第5編 再犯・再非行〜再犯の現状と対策のいま〜
はじめに

法務総合研究所においては,これまで再犯防止のための対策が我が国の刑事政策上の重要課題であるという認識の下,再犯の実態の解明とその対策に関する研究に取り組んできた。例えば,平成19年版犯罪白書では,戦後約60年間にわたる犯歴記録の分析結果等を基に,全犯罪者のうちの約3割に当たる再犯者によって約6割の犯罪が行われていることを示し,再犯防止対策の必要性と重要性を指摘した。また,21年版犯罪白書では,同一罪名の再犯を繰り返す者の多い窃盗及び覚せい剤事犯者を中心に,再犯の実態や要因等について検討を加えた。
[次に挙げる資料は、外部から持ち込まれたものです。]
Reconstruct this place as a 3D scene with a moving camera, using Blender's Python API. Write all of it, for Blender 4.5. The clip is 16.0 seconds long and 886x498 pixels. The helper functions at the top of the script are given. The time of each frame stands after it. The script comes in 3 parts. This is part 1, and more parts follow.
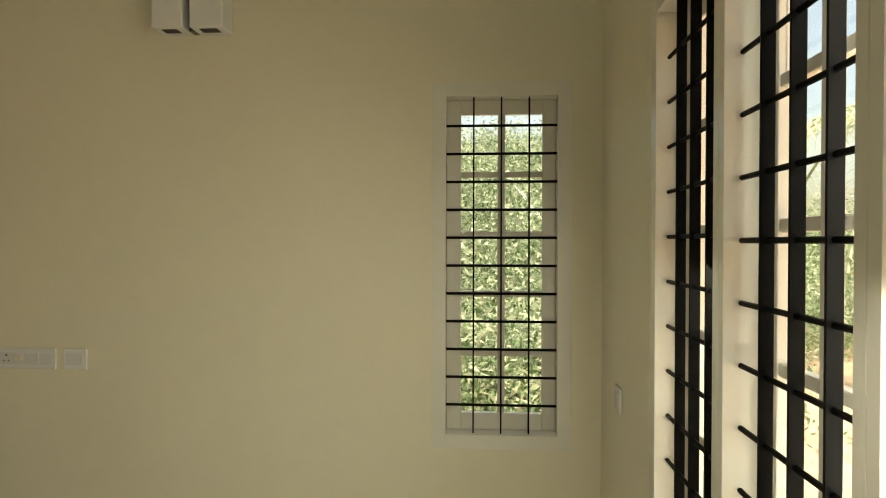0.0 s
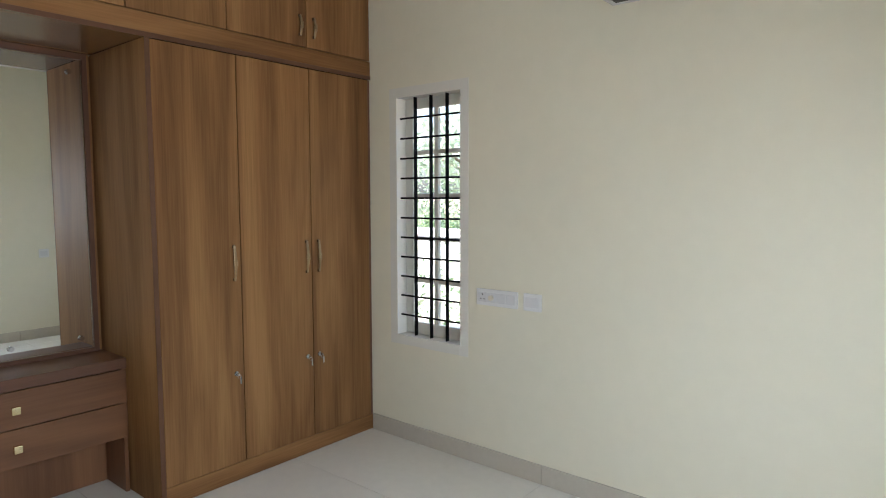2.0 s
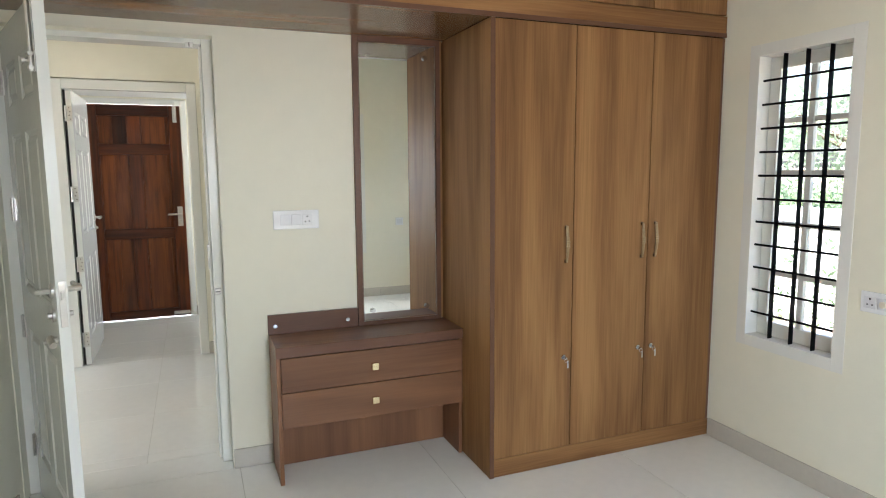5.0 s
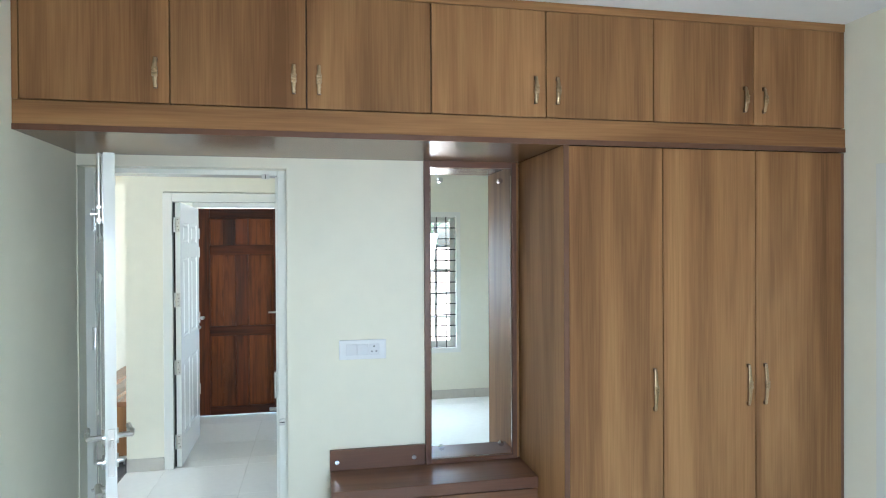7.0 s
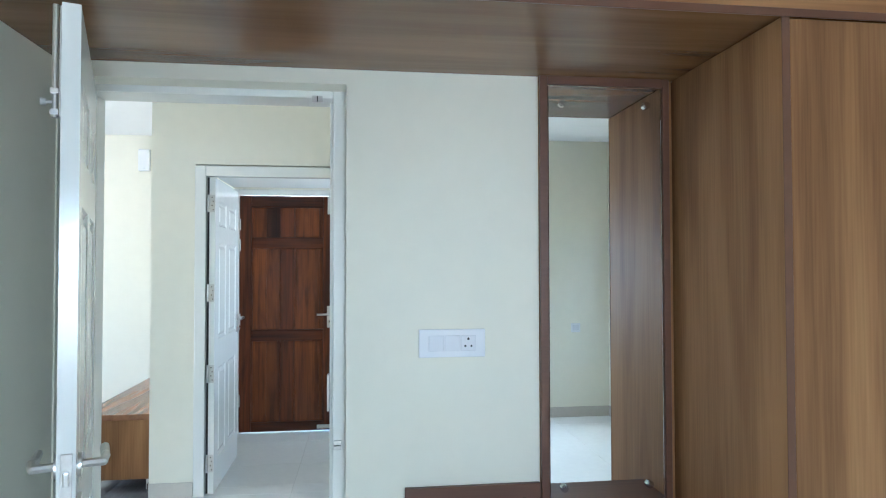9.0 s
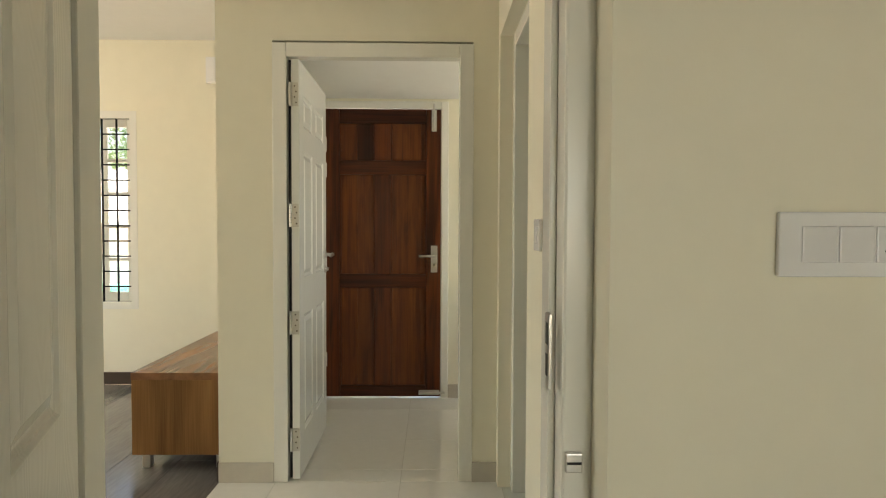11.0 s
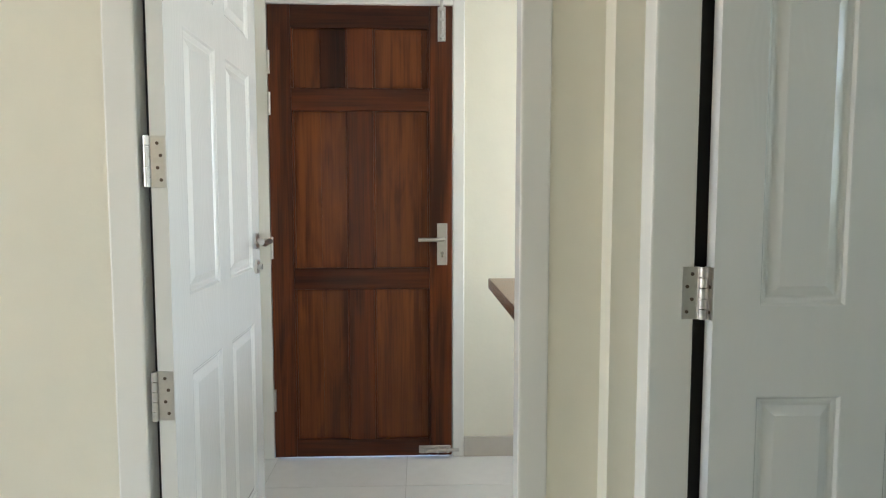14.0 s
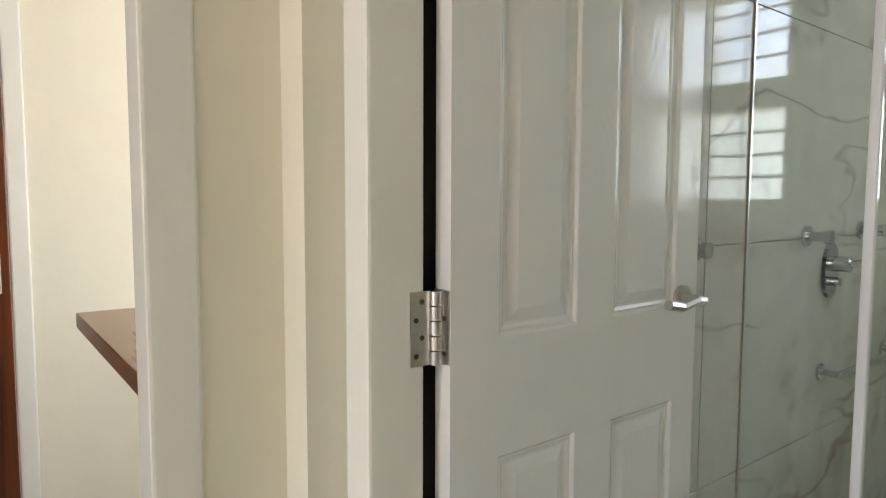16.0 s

再犯防止対策については,平成24年7月に,犯罪対策閣僚会議が「再犯防止に向けた総合対策」を策定し,対象者の特性に応じた指導及び支援の強化等を重点施策として掲げるとともに,関係諸機関の連携の下で各施策を着実に実施することとした。また,同総合対策では,刑務所出所者及び少年院出院者の出所・出院年を含む2年間における刑務所等に再入所等する者の割合(2年以内再入率)について,過去5年の平均値(刑務所については20%,少年院については11%)を基準として,33年までに20%以上減少させるという数値目標が設定された。我が国の刑事政策において,このような数値目標が導入されたのは初めてのことである。同総合対策では,社会経済情勢等の犯罪をめぐる諸情勢の変化,施策の推進状況や目標達成状況等を踏まえ,おおむね5年後(平成29年頃)を目途に見直しを行うこととされている。
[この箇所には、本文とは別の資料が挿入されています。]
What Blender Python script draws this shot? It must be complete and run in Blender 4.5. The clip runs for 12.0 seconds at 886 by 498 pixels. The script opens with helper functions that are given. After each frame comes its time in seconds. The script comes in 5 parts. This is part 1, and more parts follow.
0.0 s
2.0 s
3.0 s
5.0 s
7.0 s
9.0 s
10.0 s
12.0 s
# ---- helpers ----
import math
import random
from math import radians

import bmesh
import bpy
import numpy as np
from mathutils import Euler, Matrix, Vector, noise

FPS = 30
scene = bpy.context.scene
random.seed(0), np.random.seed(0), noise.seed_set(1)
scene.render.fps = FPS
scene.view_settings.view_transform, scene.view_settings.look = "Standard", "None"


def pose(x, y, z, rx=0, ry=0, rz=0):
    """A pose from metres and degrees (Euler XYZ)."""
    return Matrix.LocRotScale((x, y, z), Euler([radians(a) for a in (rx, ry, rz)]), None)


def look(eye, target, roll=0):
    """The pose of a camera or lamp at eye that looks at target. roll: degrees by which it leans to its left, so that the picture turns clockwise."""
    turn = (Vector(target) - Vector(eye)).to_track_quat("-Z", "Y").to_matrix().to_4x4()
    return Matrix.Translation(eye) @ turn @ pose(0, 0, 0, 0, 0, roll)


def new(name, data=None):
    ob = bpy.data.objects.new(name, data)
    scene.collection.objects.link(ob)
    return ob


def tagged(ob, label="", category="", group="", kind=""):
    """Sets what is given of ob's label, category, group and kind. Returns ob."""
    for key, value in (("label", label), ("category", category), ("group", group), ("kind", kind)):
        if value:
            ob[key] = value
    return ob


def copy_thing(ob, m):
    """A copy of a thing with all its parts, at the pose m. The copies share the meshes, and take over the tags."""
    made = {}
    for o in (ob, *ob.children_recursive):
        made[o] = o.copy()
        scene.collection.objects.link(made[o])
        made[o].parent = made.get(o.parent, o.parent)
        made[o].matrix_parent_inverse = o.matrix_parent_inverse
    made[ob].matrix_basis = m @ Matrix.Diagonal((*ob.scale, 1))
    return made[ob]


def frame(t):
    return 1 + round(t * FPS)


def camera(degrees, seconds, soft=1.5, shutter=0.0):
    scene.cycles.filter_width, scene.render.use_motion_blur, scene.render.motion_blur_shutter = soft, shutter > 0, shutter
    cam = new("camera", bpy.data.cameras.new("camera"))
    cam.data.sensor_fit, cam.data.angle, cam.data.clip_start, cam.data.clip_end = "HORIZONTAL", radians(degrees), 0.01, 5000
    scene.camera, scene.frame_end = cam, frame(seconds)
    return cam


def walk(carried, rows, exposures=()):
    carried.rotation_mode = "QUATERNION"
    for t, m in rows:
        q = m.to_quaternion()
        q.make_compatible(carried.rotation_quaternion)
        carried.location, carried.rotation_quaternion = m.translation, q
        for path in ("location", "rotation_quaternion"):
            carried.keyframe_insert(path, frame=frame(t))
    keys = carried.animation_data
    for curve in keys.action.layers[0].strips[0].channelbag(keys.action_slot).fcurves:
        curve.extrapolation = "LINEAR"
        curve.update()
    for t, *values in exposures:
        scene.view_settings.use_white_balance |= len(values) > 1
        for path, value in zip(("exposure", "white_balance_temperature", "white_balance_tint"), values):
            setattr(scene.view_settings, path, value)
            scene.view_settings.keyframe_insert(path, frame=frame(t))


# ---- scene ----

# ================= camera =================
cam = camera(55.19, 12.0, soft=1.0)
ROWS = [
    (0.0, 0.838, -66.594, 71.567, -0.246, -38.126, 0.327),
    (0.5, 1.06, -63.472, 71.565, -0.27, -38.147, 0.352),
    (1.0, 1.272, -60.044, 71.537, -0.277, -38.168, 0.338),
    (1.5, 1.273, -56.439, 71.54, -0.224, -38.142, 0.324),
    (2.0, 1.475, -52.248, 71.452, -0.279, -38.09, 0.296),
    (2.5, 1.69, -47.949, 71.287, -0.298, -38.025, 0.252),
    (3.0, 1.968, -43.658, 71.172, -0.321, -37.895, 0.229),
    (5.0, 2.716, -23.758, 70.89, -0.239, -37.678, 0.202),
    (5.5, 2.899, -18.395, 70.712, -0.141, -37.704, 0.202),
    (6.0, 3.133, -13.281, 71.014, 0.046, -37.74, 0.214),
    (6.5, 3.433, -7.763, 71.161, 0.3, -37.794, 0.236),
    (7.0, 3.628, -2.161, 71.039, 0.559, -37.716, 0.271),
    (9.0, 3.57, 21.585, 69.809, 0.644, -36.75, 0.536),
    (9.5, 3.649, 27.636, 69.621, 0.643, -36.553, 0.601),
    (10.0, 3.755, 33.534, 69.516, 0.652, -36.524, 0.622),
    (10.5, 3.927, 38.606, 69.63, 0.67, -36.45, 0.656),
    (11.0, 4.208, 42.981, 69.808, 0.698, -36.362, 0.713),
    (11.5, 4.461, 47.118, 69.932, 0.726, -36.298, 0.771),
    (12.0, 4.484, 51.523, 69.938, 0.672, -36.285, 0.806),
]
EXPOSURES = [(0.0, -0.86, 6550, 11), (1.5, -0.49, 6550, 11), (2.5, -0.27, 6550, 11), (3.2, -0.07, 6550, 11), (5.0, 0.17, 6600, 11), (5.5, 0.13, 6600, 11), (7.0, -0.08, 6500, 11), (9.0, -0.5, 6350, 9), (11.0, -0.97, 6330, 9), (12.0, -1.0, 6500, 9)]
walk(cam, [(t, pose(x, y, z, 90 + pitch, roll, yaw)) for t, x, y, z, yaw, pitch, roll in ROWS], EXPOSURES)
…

同総合対策の見直しに当たっては,近時の再犯に関する動向を詳細に分析するとともに,これまでの取組を整理し,現段階の達成状況と残された課題について,客観的な指標を踏まえた上で検討する必要がある。また,犯罪や非行をした者といっても,犯した罪の種類,その者の年齢や境遇等,それぞれの特性は異なり,多様であるため,その特性に応じた施策を実施すべきところ,効果的な対策の策定には,各類型の犯罪者の実態を適切に把握することが欠かせない。

そこで,本編では,同総合対策の見直しに向けた検討に資する基礎資料を提供するため,再犯の動向について各種統計資料を使って多角的な分析を行うとともに,現在実施されている再犯防止のための施策・取組やこれまで法務総合研究所が行ってきた調査研究から得られた知見を整理して概観することとした。

本編の構成は次のとおりである。

第1章では,警察,検察,裁判,矯正及び更生保護の各段階における再犯の動向を分析し,再犯の実態を詳細に検討することを通じて,今後,一層重点的・集中的に対策を推進する必要のある分野を明らかにするための基礎資料を提示する。
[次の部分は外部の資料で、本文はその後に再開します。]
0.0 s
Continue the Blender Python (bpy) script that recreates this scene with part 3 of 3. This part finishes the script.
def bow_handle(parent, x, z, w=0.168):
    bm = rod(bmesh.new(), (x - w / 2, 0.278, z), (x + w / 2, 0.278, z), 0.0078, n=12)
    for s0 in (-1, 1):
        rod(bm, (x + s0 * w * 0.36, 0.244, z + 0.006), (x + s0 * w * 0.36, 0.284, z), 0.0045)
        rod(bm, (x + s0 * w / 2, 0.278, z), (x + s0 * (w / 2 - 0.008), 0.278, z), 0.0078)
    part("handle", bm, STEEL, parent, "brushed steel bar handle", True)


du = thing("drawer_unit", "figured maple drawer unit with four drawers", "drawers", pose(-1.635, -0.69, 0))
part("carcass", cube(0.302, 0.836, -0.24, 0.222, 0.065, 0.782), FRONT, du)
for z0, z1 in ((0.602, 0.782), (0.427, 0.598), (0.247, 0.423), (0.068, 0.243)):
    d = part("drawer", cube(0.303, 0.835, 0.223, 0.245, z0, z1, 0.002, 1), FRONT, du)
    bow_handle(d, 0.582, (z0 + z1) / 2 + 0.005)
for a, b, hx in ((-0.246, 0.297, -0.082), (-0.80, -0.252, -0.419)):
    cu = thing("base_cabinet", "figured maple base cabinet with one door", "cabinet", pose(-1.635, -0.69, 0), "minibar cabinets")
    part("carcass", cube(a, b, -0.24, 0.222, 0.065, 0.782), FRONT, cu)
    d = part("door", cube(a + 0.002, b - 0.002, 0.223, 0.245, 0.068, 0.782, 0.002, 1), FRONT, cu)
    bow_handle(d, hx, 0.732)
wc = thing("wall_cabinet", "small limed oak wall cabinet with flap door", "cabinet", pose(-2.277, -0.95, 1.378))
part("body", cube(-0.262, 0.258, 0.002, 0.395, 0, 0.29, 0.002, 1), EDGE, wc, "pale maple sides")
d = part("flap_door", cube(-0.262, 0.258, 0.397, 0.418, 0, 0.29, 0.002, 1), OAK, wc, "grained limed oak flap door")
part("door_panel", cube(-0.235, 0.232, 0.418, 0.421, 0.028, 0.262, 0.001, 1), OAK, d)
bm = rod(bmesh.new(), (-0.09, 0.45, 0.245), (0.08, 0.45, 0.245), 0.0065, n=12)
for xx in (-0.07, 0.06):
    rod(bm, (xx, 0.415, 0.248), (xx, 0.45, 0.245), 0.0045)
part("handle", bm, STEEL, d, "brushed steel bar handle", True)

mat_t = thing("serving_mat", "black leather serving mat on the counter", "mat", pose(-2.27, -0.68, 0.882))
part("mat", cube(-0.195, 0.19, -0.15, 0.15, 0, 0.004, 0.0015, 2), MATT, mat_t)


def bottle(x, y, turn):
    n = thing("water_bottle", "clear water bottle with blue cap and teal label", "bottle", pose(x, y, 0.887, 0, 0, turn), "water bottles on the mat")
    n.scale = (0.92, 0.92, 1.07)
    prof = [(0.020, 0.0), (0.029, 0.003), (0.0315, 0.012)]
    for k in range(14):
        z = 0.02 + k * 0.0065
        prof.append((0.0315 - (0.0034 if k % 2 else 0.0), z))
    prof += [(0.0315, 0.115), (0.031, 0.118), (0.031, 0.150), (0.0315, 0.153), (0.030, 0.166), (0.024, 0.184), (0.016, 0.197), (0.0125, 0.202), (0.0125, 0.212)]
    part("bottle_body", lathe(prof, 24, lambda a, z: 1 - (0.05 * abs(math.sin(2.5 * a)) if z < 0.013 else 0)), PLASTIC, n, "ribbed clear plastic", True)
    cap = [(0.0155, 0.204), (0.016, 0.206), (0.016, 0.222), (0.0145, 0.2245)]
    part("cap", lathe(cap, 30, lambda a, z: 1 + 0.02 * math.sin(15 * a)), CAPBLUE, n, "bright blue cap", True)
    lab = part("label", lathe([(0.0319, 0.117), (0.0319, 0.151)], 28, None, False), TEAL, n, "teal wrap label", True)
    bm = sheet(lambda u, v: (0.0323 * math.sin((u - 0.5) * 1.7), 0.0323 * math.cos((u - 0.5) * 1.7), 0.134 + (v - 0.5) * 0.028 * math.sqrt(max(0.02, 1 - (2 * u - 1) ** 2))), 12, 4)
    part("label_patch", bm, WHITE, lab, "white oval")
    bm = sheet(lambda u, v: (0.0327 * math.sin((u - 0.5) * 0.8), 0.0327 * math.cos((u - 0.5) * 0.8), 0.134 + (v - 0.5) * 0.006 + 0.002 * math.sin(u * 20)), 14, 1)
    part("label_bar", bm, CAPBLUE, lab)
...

第2章では,検察,矯正及び更生保護の各段階において実施されている各種施策やそれぞれの現場における具体的な取組について,同総合対策に示されている六つの類型ごとに紹介する。加えて,これら重点的な指導や支援が求められる各種の犯罪者等について,法務総合研究所が行った過去の調査研究(犯罪白書や法務総合研究所研究部報告(以下「研究部報告」という。)については,いずれも法務省のホームページ上で公開されている。)を整理し,その犯罪の実態,再犯の状況や施策の有効性を含め,再犯防止対策を検討する上で有益と思われる知見を提示する。

第3章では,第1章で取り上げた分析結果のうち,同総合対策で数値目標が定められている刑務所出所者や少年院出院者の再入所(再入院)の状況に焦点を当てながら,今後重点を置くべき施策の方向性及び再犯防止に資する実証研究の在り方について考察する。